Can anyone explain what exactly `stat_...()` functions do in `ggplot2`?

I've been struggling to understand what exactly stat_...() functions do for quite a while, yet without a clear answer. Let me start with an example code.

Code 1:

sample_data = tibble(x=rnorm(1000), y=rnorm(1000))
ggplot(sample_data, aes(x=x, y=y)) + geom_point()

Code 2:

ggplot(sample_data, aes(x=x, y=y)) + geom_point(stat="density_2d")

Code 3:

ggplot(sample_data, aes(x=x, y=y)) + geom_point(stat="density")
#Error: geom_point requires the following missing aesthetics: y

I know that there is no point using stat="density_2d" or stat="density" with geom_point(). I'm just trying to understand what exactly stat_density_2d() and stat_density() do behind the scene. Can anyone explain why the results of Code 1 and Code 2 differ, and why Code 3 throws an error? And what stat_...() functions (stat_bin(), stat_contour(), stat_boxplot() etc) do in general?

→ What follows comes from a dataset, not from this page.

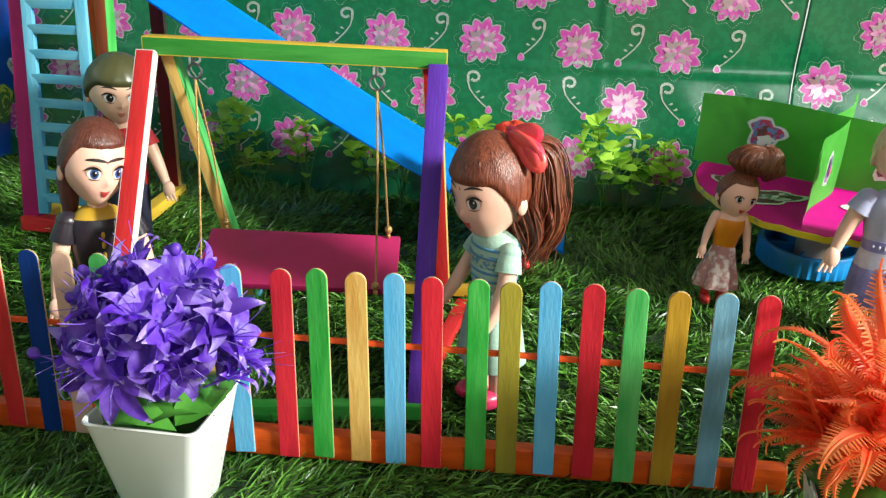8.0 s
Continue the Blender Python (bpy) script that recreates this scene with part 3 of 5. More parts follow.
def leaf_mesh(name, length, width, mats, bend=0.25, cup=0.15, n=7, tip=1.0):
    """A leaf along +x from the origin, arching up and down again."""
    bm = bmesh.new()
    rows = []
    for k in range(n + 1):
        u = k / n
        w = width * (math.sin(math.pi * min(1, u ** 0.8)) ** 0.8) * (1 - 0.25 * u * tip) + 0.0002
        z = length * bend * math.sin(math.pi * u * 0.9) - length * bend * u * u * 1.1
        rows.append([bm.verts.new((length * u, s * w / 2, z + cup * w * abs(s))) for s in (-1, 0, 1)])
    for a, b in zip(rows, rows[1:]):
        for i in range(2):
            bm.faces.new((a[i], b[i], b[i + 1], a[i + 1]))
    return finish(name, bm, mats)


RIMLEAF = leaf_mesh("leaf", 0.036, 0.020, POTLEAF, 0.16)


def rim_leaves(pot, turns, z=0.0635):
    for a, tilt in turns:
        part("leaf", RIMLEAF, None, pot, "dark green rim leaf", pose(0.024 * math.cos(radians(a)), 0.024 * math.sin(radians(a)), z) @ pose(0, 0, 0, 0, 0, a + 90) @ pose(-0.016, 0, 0, 14 + tilt, -4, 0))


def violet_floret(seed):
    """Six or seven pointed petals round a throat, with thin stamens."""
    rng = random.Random(seed)
    bm = bmesh.new()
    n = 6 + seed % 2
    for k in range(n):
        a, up = 2 * math.pi * k / n + rng.uniform(-0.25, 0.25), rng.uniform(0.2, 1.25)
        length, w = rng.uniform(0.0135, 0.0200), rng.uniform(0.0064, 0.0086)
        twist, droop = rng.uniform(-0.5, 0.5), rng.uniform(0.5, 1.0)
        rows = []
        for j in range(9):
            u = j / 8
            ww = w * math.sin(math.pi * (0.08 + 0.90 * u ** 0.85)) * (1 - 0.10 * u)
            r, z = length * u * math.cos(up * (1 - droop * u)), length * u * math.sin(up * (1 - 0.55 * u * u))
            aa = a + twist * u * u
            rows.append([bm.verts.new((r * math.cos(aa) - q * ww / 2 * math.sin(aa), r * math.sin(aa) + q * ww / 2 * math.cos(aa), z + 0.0010 * abs(q) * math.sin(math.pi * u))) for q in (-1, -0.5, 0, 0.5, 1)])
        for j, (p, q) in enumerate(zip(rows, rows[1:])):
            for i in range(4):
                bm.faces.new((p[i], q[i], q[i + 1], p[i + 1])).material_index = 1 if (j >= 7 or (j >= 5 and k % 3 == 0)) else 0
    for k in range(3):
        a = rng.uniform(0, 6.28)
        tube(bm, [(0, 0, 0), (0.003 * math.cos(a), 0.003 * math.sin(a), 0.009), (0.007 * math.cos(a), 0.007 * math.sin(a), 0.017)], [0.0003, 0.0002, 0.00015], k == 0, 4)
    tube(bm, [(0, 0, -0.010), (0, 0, 0.001)], [0.0006, 0.0013], 0, 6)
    return finish("floret", bm, [VIOLET, VIOLETPALE])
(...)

The 2d density plot is like a topographic map. The smallest circle in the center shows the region of highest point density. You can kind of see the same thing in the point plot since there is not a lot of overplotting. Here is a plot for two variables sampled from uniform random distributions that only slightly overlap.

sample_data <- data.frame(x = runif(10000,1,5), y = runif(10000,-5,1))
ggplot(sample_data, aes(x=x, y=y)) + geom_point()

image

ggplot(sample_data, aes(x=x, y=y)) + geom_point(stat="density_2d")

image

Each region with no additional elevation lines inside it is a "hill". There are small peaks and bigger peaks. this shows how to deal with overplotting while still getting a sense of where the density is in the joint distribution.

1 Like

stat functions perform statistical transformations. So instead of plotting the raw data, you are plotting a transformation of the data. This can take many forms, depending on the stat used.

All that the stat does, is take the raw data and compute a new dataframe with transformed (and possibly new) columns.

In this case, the density_2d creates a new dataframe with new x and y values, as well as some new variables, such as level. The new x and y coordinates are based on the old ones, but are not directly linked (points aren't individually translated). The level variable indicates which contour line a coordinate belongs to. Normally, paths are drawn between all coordinates belonging the same line. But since you are using geom_point the coordinates are just plotted as points. Combining stats and geoms in different ways gives a lot of power to ggplot users.

2 Likes

This topic was automatically closed 7 days after the last reply. New replies are no longer allowed.

My understanding is that density plots are not a rotation of the actual data into another dimensional space but rather a discovery of lines that connect areas of "equal" point density per some configurable area. There is a linetype aesthetic that is configurable so you can get solid or dashed lines instead of points in the display.

Perform a 2D kernel density estimation using MASS::kde2d() and display the results with contours. This can be useful for dealing with overplotting. This is a 2d version of geom_density() .

1 Like

Thank you for the reply. Yes I know what the contours shown in the plot mean. What I wonder is how this is done. What confuses me is the fact that the contours are comprised of actual data points arranged side by side, rather than drawn as lines. It seems that the x and y coordinates of each point in Code 1 plot are converted to x and y coordinates of each point in Code 2 plot. By which rule does stat_density_2d map each point in Code 1 plot to each point in Code 2 plot? I mean, which points in Code 1 plot comprise the outermost contour in Code 2 plot, and which ones the innermost contour?

Thank you so much @Axeman! Your answer helped me a lot clarify things!